Written task: Images are not part of the copy; transcribe all the data exactly.

Dataset extract:
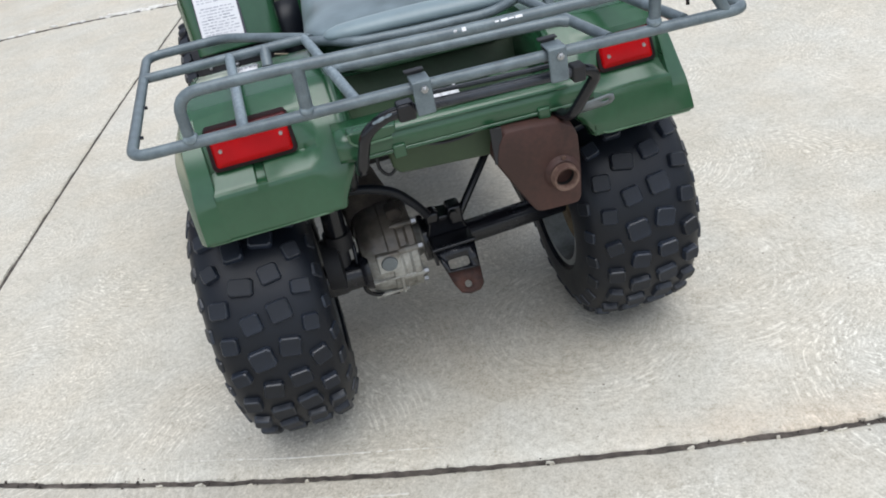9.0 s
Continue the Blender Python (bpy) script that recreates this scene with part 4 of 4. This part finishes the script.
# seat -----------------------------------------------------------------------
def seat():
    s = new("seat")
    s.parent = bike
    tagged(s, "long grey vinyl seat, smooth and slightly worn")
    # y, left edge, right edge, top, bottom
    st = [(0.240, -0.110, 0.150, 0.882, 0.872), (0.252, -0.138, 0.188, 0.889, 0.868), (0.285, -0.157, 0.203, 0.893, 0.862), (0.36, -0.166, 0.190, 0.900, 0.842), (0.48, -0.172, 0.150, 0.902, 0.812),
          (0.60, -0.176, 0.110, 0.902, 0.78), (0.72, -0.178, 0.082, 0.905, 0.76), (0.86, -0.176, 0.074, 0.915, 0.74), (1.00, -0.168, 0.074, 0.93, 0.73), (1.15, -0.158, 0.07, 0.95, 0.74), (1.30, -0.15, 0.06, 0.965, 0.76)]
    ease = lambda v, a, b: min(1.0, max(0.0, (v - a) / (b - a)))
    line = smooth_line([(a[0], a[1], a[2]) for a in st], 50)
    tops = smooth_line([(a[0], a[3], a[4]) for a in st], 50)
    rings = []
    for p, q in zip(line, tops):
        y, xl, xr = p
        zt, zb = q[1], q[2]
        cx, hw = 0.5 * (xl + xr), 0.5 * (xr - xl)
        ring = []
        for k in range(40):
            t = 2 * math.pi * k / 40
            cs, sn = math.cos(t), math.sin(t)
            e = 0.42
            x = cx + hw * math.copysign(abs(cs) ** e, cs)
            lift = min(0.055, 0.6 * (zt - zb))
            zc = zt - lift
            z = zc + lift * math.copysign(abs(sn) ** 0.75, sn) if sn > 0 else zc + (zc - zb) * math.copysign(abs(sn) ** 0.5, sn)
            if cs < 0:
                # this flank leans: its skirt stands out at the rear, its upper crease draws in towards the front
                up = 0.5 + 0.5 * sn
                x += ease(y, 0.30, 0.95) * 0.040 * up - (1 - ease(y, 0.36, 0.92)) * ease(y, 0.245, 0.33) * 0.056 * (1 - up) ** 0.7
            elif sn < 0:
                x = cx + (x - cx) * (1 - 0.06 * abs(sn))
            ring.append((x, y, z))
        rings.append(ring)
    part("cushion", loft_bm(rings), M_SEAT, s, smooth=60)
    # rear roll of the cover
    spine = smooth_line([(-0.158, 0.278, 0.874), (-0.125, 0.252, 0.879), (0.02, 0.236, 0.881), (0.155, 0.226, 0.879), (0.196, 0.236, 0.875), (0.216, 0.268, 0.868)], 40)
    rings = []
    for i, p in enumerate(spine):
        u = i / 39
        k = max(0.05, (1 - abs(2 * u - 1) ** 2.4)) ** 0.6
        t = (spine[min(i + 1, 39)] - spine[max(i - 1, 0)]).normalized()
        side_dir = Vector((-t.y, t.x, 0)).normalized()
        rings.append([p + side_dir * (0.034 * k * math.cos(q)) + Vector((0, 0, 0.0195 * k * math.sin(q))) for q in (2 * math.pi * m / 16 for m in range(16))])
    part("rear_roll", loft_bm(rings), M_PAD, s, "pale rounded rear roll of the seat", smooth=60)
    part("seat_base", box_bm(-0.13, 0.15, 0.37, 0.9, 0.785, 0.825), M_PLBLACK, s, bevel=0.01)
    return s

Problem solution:
9.0 s
Continue the Blender Python (bpy) script that recreates this scene with part 4 of 4. This part finishes the script.
# seat -----------------------------------------------------------------------
def seat():
    s = new("seat")
    s.parent = bike
    tagged(s, "long grey vinyl seat, smooth and slightly worn")
    # y, left edge, right edge, top, bottom
    st = [(0.240, -0.110, 0.150, 0.882, 0.872), (0.252, -0.138, 0.188, 0.889, 0.868), (0.285, -0.157, 0.203, 0.893, 0.862), (0.36, -0.166, 0.190, 0.900, 0.842), (0.48, -0.172, 0.150, 0.902, 0.812),
          (0.60, -0.176, 0.110, 0.902, 0.78), (0.72, -0.178, 0.082, 0.905, 0.76), (0.86, -0.176, 0.074, 0.915, 0.74), (1.00, -0.168, 0.074, 0.93, 0.73), (1.15, -0.158, 0.07, 0.95, 0.74), (1.30, -0.15, 0.06, 0.965, 0.76)]
    ease = lambda v, a, b: min(1.0, max(0.0, (v - a) / (b - a)))
    line = smooth_line([(a[0], a[1], a[2]) for a in st], 50)
    tops = smooth_line([(a[0], a[3], a[4]) for a in st], 50)
    rings = []
    for p, q in zip(line, tops):
        y, xl, xr = p
        zt, zb = q[1], q[2]
        cx, hw = 0.5 * (xl + xr), 0.5 * (xr - xl)
        ring = []
        for k in range(40):
            t = 2 * math.pi * k / 40
            cs, sn = math.cos(t), math.sin(t)
            e = 0.42
            x = cx + hw * math.copysign(abs(cs) ** e, cs)
            lift = min(0.055, 0.6 * (zt - zb))
            zc = zt - lift
            z = zc + lift * math.copysign(abs(sn) ** 0.75, sn) if sn > 0 else zc + (zc - zb) * math.copysign(abs(sn) ** 0.5, sn)
            if cs < 0:
                # this flank leans: its skirt stands out at the rear, its upper crease draws in towards the front
                up = 0.5 + 0.5 * sn
                x += ease(y, 0.30, 0.95) * 0.040 * up - (1 - ease(y, 0.36, 0.92)) * ease(y, 0.245, 0.33) * 0.056 * (1 - up) ** 0.7
            elif sn < 0:
                x = cx + (x - cx) * (1 - 0.06 * abs(sn))
            ring.append((x, y, z))
        rings.append(ring)
    part("cushion", loft_bm(rings), M_SEAT, s, smooth=60)
    # rear roll of the cover
    spine = smooth_line([(-0.158, 0.278, 0.874), (-0.125, 0.252, 0.879), (0.02, 0.236, 0.881), (0.155, 0.226, 0.879), (0.196, 0.236, 0.875), (0.216, 0.268, 0.868)], 40)
    rings = []
    for i, p in enumerate(spine):
        u = i / 39
        k = max(0.05, (1 - abs(2 * u - 1) ** 2.4)) ** 0.6
        t = (spine[min(i + 1, 39)] - spine[max(i - 1, 0)]).normalized()
        side_dir = Vector((-t.y, t.x, 0)).normalized()
        rings.append([p + side_dir * (0.034 * k * math.cos(q)) + Vector((0, 0, 0.0195 * k * math.sin(q))) for q in (2 * math.pi * m / 16 for m in range(16))])
    part("rear_roll", loft_bm(rings), M_PAD, s, "pale rounded rear roll of the seat", smooth=60)
    part("seat_base", box_bm(-0.13, 0.15, 0.37, 0.9, 0.785, 0.825), M_PLBLACK, s, bevel=0.01)
    return s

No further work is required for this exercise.